▶ _Data block_:
------------------------------------------------------------------------

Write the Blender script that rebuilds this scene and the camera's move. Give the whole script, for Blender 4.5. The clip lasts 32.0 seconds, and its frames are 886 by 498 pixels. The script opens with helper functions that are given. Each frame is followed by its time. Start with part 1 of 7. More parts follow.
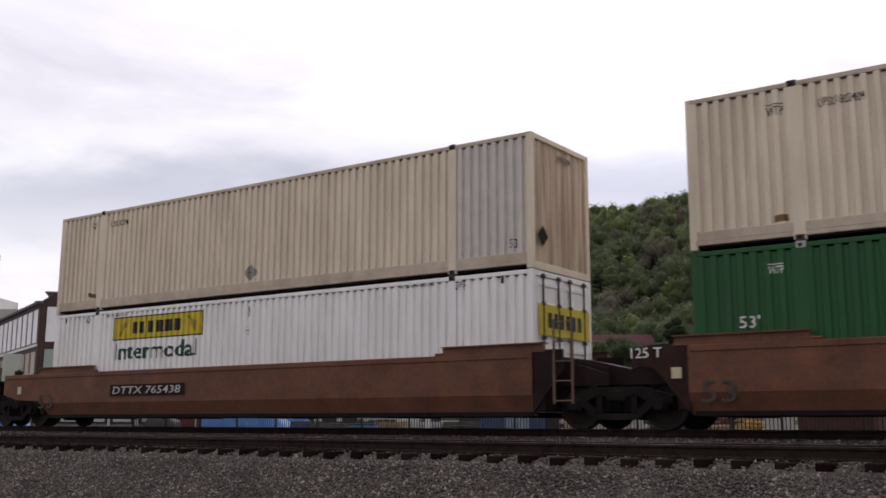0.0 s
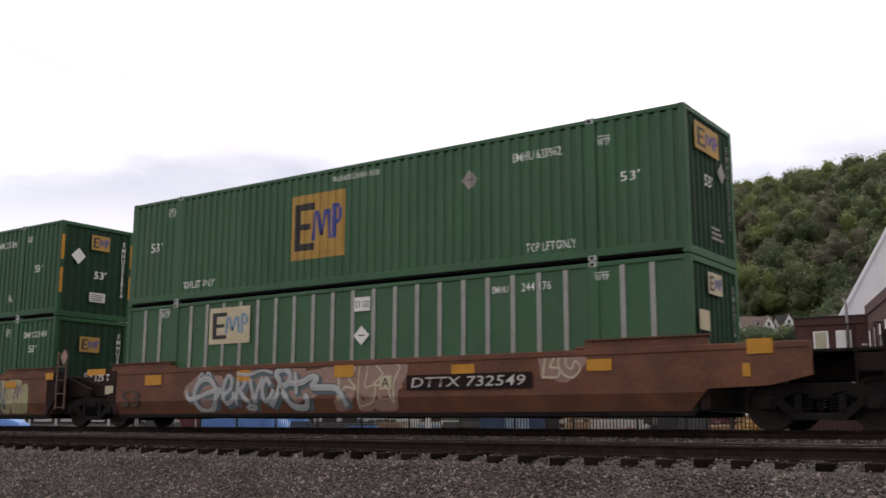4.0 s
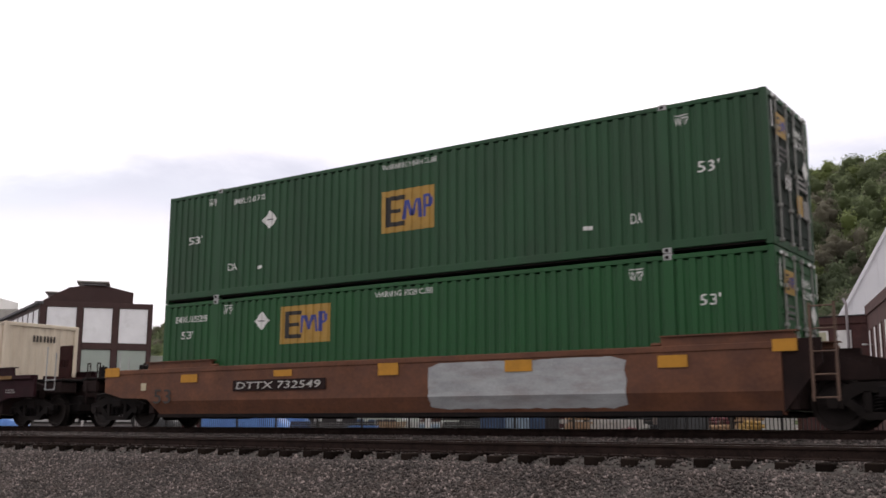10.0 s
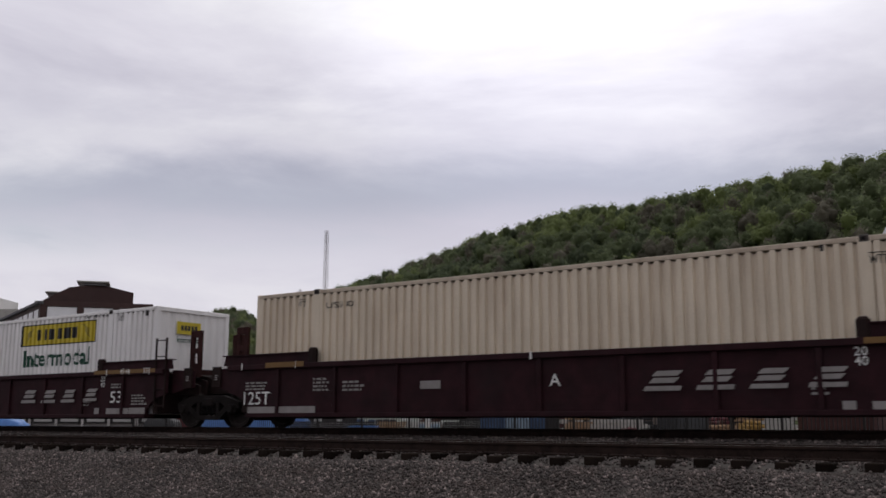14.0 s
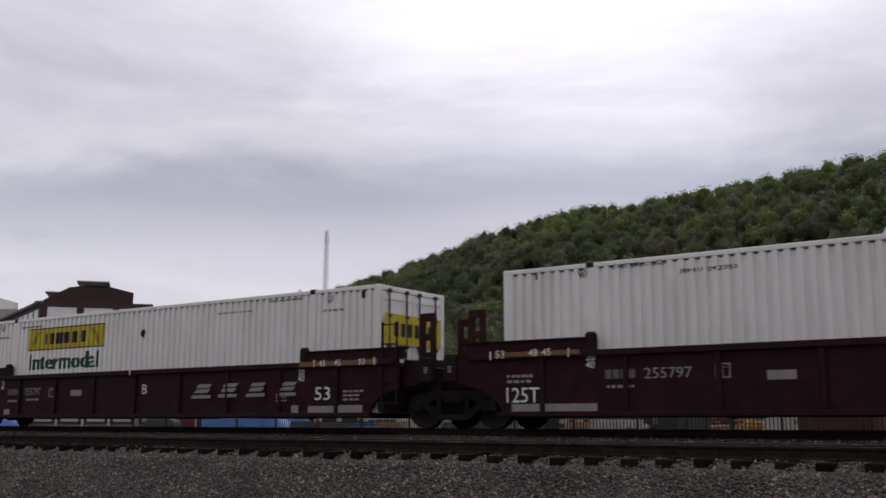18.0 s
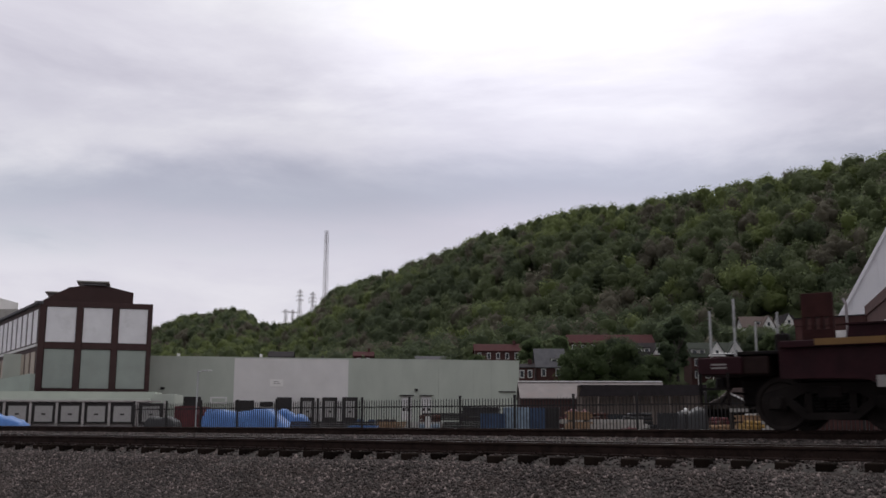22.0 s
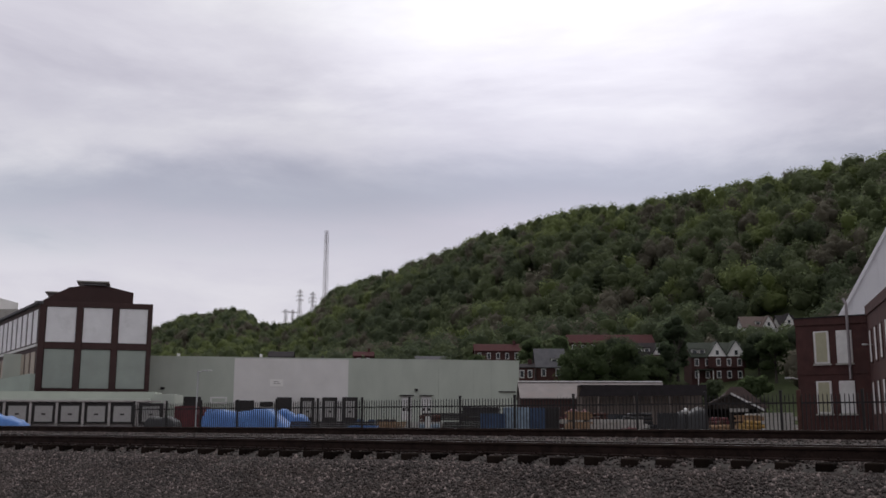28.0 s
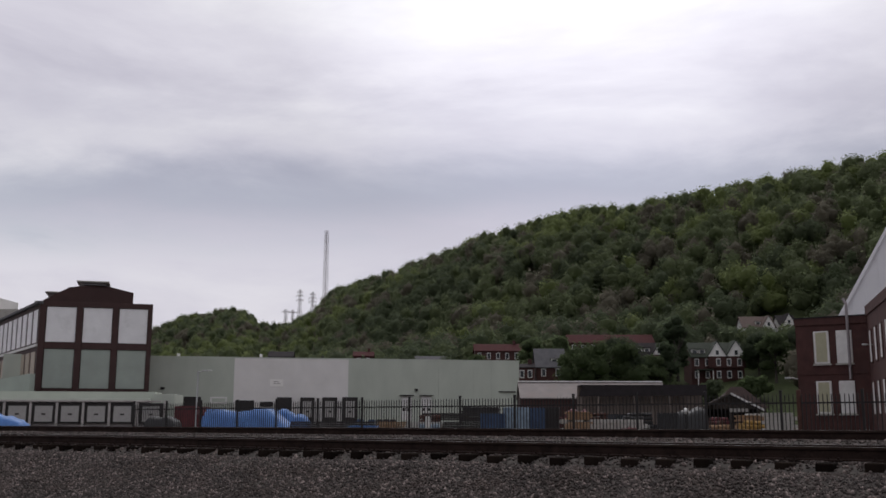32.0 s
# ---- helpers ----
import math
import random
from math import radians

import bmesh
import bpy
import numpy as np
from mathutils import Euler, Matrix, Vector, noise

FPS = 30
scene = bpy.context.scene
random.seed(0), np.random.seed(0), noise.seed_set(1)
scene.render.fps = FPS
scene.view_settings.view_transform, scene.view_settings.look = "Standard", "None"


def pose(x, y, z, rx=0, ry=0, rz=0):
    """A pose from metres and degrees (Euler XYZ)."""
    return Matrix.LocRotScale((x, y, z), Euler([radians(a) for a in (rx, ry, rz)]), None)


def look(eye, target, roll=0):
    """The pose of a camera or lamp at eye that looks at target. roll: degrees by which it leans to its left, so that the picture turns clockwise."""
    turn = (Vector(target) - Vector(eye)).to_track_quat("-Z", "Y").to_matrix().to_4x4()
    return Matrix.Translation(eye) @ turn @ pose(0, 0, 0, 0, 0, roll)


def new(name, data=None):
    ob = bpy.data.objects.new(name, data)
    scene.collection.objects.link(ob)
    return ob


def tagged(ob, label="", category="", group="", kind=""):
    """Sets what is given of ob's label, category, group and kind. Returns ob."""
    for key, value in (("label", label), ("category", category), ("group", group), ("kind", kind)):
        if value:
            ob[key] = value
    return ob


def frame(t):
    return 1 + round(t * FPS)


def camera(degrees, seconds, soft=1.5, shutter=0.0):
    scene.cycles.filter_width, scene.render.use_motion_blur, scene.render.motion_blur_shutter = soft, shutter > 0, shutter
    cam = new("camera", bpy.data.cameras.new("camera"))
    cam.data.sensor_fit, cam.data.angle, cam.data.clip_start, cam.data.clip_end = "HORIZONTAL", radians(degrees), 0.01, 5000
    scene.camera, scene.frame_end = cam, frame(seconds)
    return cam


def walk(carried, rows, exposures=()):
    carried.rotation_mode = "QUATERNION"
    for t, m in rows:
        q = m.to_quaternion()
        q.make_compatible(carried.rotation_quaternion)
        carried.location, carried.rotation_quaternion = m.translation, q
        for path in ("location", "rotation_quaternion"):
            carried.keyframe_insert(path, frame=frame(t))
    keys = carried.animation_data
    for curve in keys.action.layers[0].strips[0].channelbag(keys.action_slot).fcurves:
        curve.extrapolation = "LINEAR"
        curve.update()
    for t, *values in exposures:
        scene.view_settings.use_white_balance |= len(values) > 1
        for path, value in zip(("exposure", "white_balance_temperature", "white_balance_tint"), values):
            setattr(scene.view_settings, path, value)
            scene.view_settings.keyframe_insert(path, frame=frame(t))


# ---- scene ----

------------------------------------------------------------------------

▶ _The task_: Quote the full listing above word for word; exclude every picture from the copy.

▶ _Result of this exercise_:
Write the Blender script that rebuilds this scene and the camera's move. Give the whole script, for Blender 4.5. The clip lasts 32.0 seconds, and its frames are 886 by 498 pixels. The script opens with helper functions that are given. Each frame is followed by its time. Start with part 1 of 7. More parts follow.
0.0 s
4.0 s
10.0 s
14.0 s
18.0 s
22.0 s
28.0 s
32.0 s
# ---- helpers ----
import math
import random
from math import radians

import bmesh
import bpy
import numpy as np
from mathutils import Euler, Matrix, Vector, noise

FPS = 30
scene = bpy.context.scene
random.seed(0), np.random.seed(0), noise.seed_set(1)
scene.render.fps = FPS
scene.view_settings.view_transform, scene.view_settings.look = "Standard", "None"


def pose(x, y, z, rx=0, ry=0, rz=0):
    """A pose from metres and degrees (Euler XYZ)."""
    return Matrix.LocRotScale((x, y, z), Euler([radians(a) for a in (rx, ry, rz)]), None)


def look(eye, target, roll=0):
    """The pose of a camera or lamp at eye that looks at target. roll: degrees by which it leans to its left, so that the picture turns clockwise."""
    turn = (Vector(target) - Vector(eye)).to_track_quat("-Z", "Y").to_matrix().to_4x4()
    return Matrix.Translation(eye) @ turn @ pose(0, 0, 0, 0, 0, roll)


def new(name, data=None):
    ob = bpy.data.objects.new(name, data)
    scene.collection.objects.link(ob)
    return ob


def tagged(ob, label="", category="", group="", kind=""):
    """Sets what is given of ob's label, category, group and kind. Returns ob."""
    for key, value in (("label", label), ("category", category), ("group", group), ("kind", kind)):
        if value:
            ob[key] = value
    return ob


def frame(t):
    return 1 + round(t * FPS)


def camera(degrees, seconds, soft=1.5, shutter=0.0):
    scene.cycles.filter_width, scene.render.use_motion_blur, scene.render.motion_blur_shutter = soft, shutter > 0, shutter
    cam = new("camera", bpy.data.cameras.new("camera"))
    cam.data.sensor_fit, cam.data.angle, cam.data.clip_start, cam.data.clip_end = "HORIZONTAL", radians(degrees), 0.01, 5000
    scene.camera, scene.frame_end = cam, frame(seconds)
    return cam


def walk(carried, rows, exposures=()):
    carried.rotation_mode = "QUATERNION"
    for t, m in rows:
        q = m.to_quaternion()
        q.make_compatible(carried.rotation_quaternion)
        carried.location, carried.rotation_quaternion = m.translation, q
        for path in ("location", "rotation_quaternion"):
            carried.keyframe_insert(path, frame=frame(t))
    keys = carried.animation_data
    for curve in keys.action.layers[0].strips[0].channelbag(keys.action_slot).fcurves:
        curve.extrapolation = "LINEAR"
        curve.update()
    for t, *values in exposures:
        scene.view_settings.use_white_balance |= len(values) > 1
        for path, value in zip(("exposure", "white_balance_temperature", "white_balance_tint"), values):
            setattr(scene.view_settings, path, value)
            scene.view_settings.keyframe_insert(path, frame=frame(t))


# ---- scene ----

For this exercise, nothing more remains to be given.